== Aim ==
Write the data out again exactly, with no pictures.

== Data shown ==
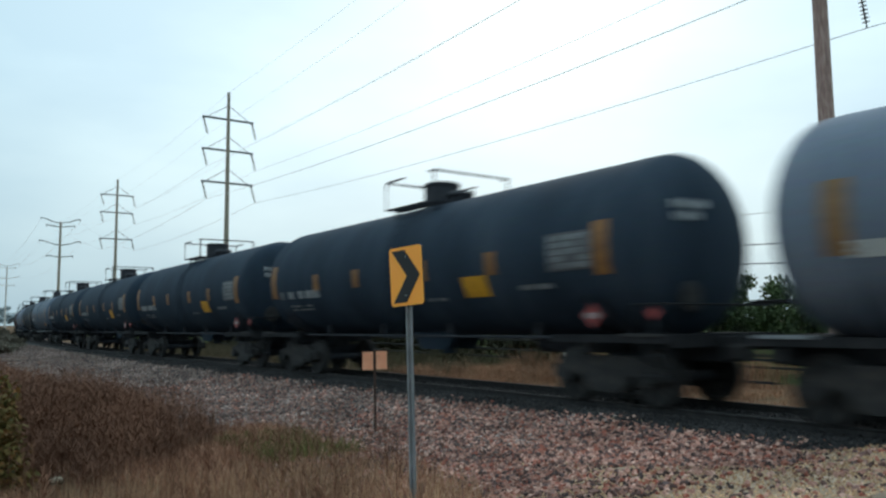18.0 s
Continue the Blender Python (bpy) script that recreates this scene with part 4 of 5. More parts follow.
def blade_mesh(name, px, py, pz, height, width, lean, mat, twigs=False):
    """Bent blades or stalks: two quads narrowing to a tip."""
    n = len(px)
    ang = RNG.uniform(0, TAU, n)
    dx, dy = np.cos(ang), np.sin(ang)
    bend = RNG.uniform(0.1, 1.0, n) * lean * height
    tow = RNG.uniform(0, TAU, n)
    bx, by = np.cos(tow) * bend, np.sin(tow) * bend
    v = np.zeros((n, 5, 3))
    for i, (f, w, b) in enumerate(((0.0, -1, 0.0), (0.0, 1, 0.0), (0.55, 0.8, 0.35), (0.55, -0.8, 0.35), (1.0, 0.0, 1.0))):
        v[:, i, 0] = px + dx * width * w * 0.5 + bx * b
        v[:, i, 1] = py + dy * width * w * 0.5 + by * b
        v[:, i, 2] = pz + height * f * (1 - 0.12 * b * lean)
    base = (np.arange(n) * 5)[:, None]
    loops = (base + np.array([[0, 1, 2, 3, 3, 2, 4]])).ravel()
    counts = np.tile([4, 3], n)
    verts = v.reshape(-1, 3)
    if twigs:
        # short side twigs with seed heads on the upper half
        k = 12
        f = RNG.uniform(0.3, 1.0, (n, k))
        ta = RNG.uniform(0, TAU, (n, k))
        ln = RNG.uniform(0.05, 0.17, (n, k)) * (1.25 - f)[..., ] + 0.02
        ox = px[:, None] + bx[:, None] * f ** 2
        oy = py[:, None] + by[:, None] * f ** 2
        oz = pz[:, None] + height[:, None] * f
        q = np.zeros((n, k, 4, 3))
        ww = 0.0035
        for i, (a, w) in enumerate(((0, -0.4), (0, 0.4), (1, 1), (1, -1))):
            q[..., i, 0] = ox + np.cos(ta) * ln * a - np.sin(ta) * ww * w
            q[..., i, 1] = oy + np.sin(ta) * ln * a + np.cos(ta) * ww * w
            q[..., i, 2] = oz + ln * a * 0.9
        b2 = len(verts)
        verts = np.concatenate((verts, q.reshape(-1, 3)))
        m = n * k
        loops = np.concatenate((loops, (b2 + (np.arange(m) * 4)[:, None] + np.arange(4)[None]).ravel()))
        counts = np.concatenate((counts, np.full(m, 4)))
    return raw_mesh(name, verts, loops, counts, mat)


def ground_at(px, py):
    return np.array([max(soil_z(x, y), road_z(x, y) if y < road_edge(x) + 0.9 else -9) for x, y in zip(px, py)]) - 0.02


def stuff(name, me, label, category):
    return tagged(new(name, me), label, category, "", "stuff")


TAN = island_material("dry_tan_grass", [(0.114, 0.050, 0.031), (0.280, 0.126, 0.077), (0.421, 0.211, 0.130), (0.194, 0.084, 0.053), (0.347, 0.169, 0.102), (0.547, 0.302, 0.196)])
RUST = island_material("rust_brown_weeds", [(0.127, 0.059, 0.035), (0.164, 0.075, 0.045), (0.144, 0.065, 0.039), (0.177, 0.082, 0.049)])
PALE = island_material("pale_straw_grass", [(0.313, 0.164, 0.093), (0.450, 0.258, 0.149), (0.537, 0.342, 0.215)])
OLIVE = island_material("olive_grass", [(0.07, 0.08, 0.025), (0.125, 0.13, 0.04), (0.19, 0.155, 0.06)])
DULL = island_material("dull_olive_weeds", [(0.06, 0.05, 0.03), (0.11, 0.08, 0.047), (0.085, 0.078, 0.042), (0.15, 0.1, 0.058)])
STRAW = island_material("rusty_straw_weeds", [(0.184, 0.092, 0.054), (0.350, 0.170, 0.098), (0.460, 0.244, 0.146), (0.248, 0.115, 0.067), (0.184, 0.138, 0.071)])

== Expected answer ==
18.0 s
Continue the Blender Python (bpy) script that recreates this scene with part 4 of 5. More parts follow.
def blade_mesh(name, px, py, pz, height, width, lean, mat, twigs=False):
    """Bent blades or stalks: two quads narrowing to a tip."""
    n = len(px)
    ang = RNG.uniform(0, TAU, n)
    dx, dy = np.cos(ang), np.sin(ang)
    bend = RNG.uniform(0.1, 1.0, n) * lean * height
    tow = RNG.uniform(0, TAU, n)
    bx, by = np.cos(tow) * bend, np.sin(tow) * bend
    v = np.zeros((n, 5, 3))
    for i, (f, w, b) in enumerate(((0.0, -1, 0.0), (0.0, 1, 0.0), (0.55, 0.8, 0.35), (0.55, -0.8, 0.35), (1.0, 0.0, 1.0))):
        v[:, i, 0] = px + dx * width * w * 0.5 + bx * b
        v[:, i, 1] = py + dy * width * w * 0.5 + by * b
        v[:, i, 2] = pz + height * f * (1 - 0.12 * b * lean)
    base = (np.arange(n) * 5)[:, None]
    loops = (base + np.array([[0, 1, 2, 3, 3, 2, 4]])).ravel()
    counts = np.tile([4, 3], n)
    verts = v.reshape(-1, 3)
    if twigs:
        # short side twigs with seed heads on the upper half
        k = 12
        f = RNG.uniform(0.3, 1.0, (n, k))
        ta = RNG.uniform(0, TAU, (n, k))
        ln = RNG.uniform(0.05, 0.17, (n, k)) * (1.25 - f)[..., ] + 0.02
        ox = px[:, None] + bx[:, None] * f ** 2
        oy = py[:, None] + by[:, None] * f ** 2
        oz = pz[:, None] + height[:, None] * f
        q = np.zeros((n, k, 4, 3))
        ww = 0.0035
        for i, (a, w) in enumerate(((0, -0.4), (0, 0.4), (1, 1), (1, -1))):
            q[..., i, 0] = ox + np.cos(ta) * ln * a - np.sin(ta) * ww * w
            q[..., i, 1] = oy + np.sin(ta) * ln * a + np.cos(ta) * ww * w
            q[..., i, 2] = oz + ln * a * 0.9
        b2 = len(verts)
        verts = np.concatenate((verts, q.reshape(-1, 3)))
        m = n * k
        loops = np.concatenate((loops, (b2 + (np.arange(m) * 4)[:, None] + np.arange(4)[None]).ravel()))
        counts = np.concatenate((counts, np.full(m, 4)))
    return raw_mesh(name, verts, loops, counts, mat)


def ground_at(px, py):
    return np.array([max(soil_z(x, y), road_z(x, y) if y < road_edge(x) + 0.9 else -9) for x, y in zip(px, py)]) - 0.02


def stuff(name, me, label, category):
    return tagged(new(name, me), label, category, "", "stuff")


TAN = island_material("dry_tan_grass", [(0.114, 0.050, 0.031), (0.280, 0.126, 0.077), (0.421, 0.211, 0.130), (0.194, 0.084, 0.053), (0.347, 0.169, 0.102), (0.547, 0.302, 0.196)])
RUST = island_material("rust_brown_weeds", [(0.127, 0.059, 0.035), (0.164, 0.075, 0.045), (0.144, 0.065, 0.039), (0.177, 0.082, 0.049)])
PALE = island_material("pale_straw_grass", [(0.313, 0.164, 0.093), (0.450, 0.258, 0.149), (0.537, 0.342, 0.215)])
OLIVE = island_material("olive_grass", [(0.07, 0.08, 0.025), (0.125, 0.13, 0.04), (0.19, 0.155, 0.06)])
DULL = island_material("dull_olive_weeds", [(0.06, 0.05, 0.03), (0.11, 0.08, 0.047), (0.085, 0.078, 0.042), (0.15, 0.1, 0.058)])
STRAW = island_material("rusty_straw_weeds", [(0.184, 0.092, 0.054), (0.350, 0.170, 0.098), (0.460, 0.244, 0.146), (0.248, 0.115, 0.067), (0.184, 0.138, 0.071)])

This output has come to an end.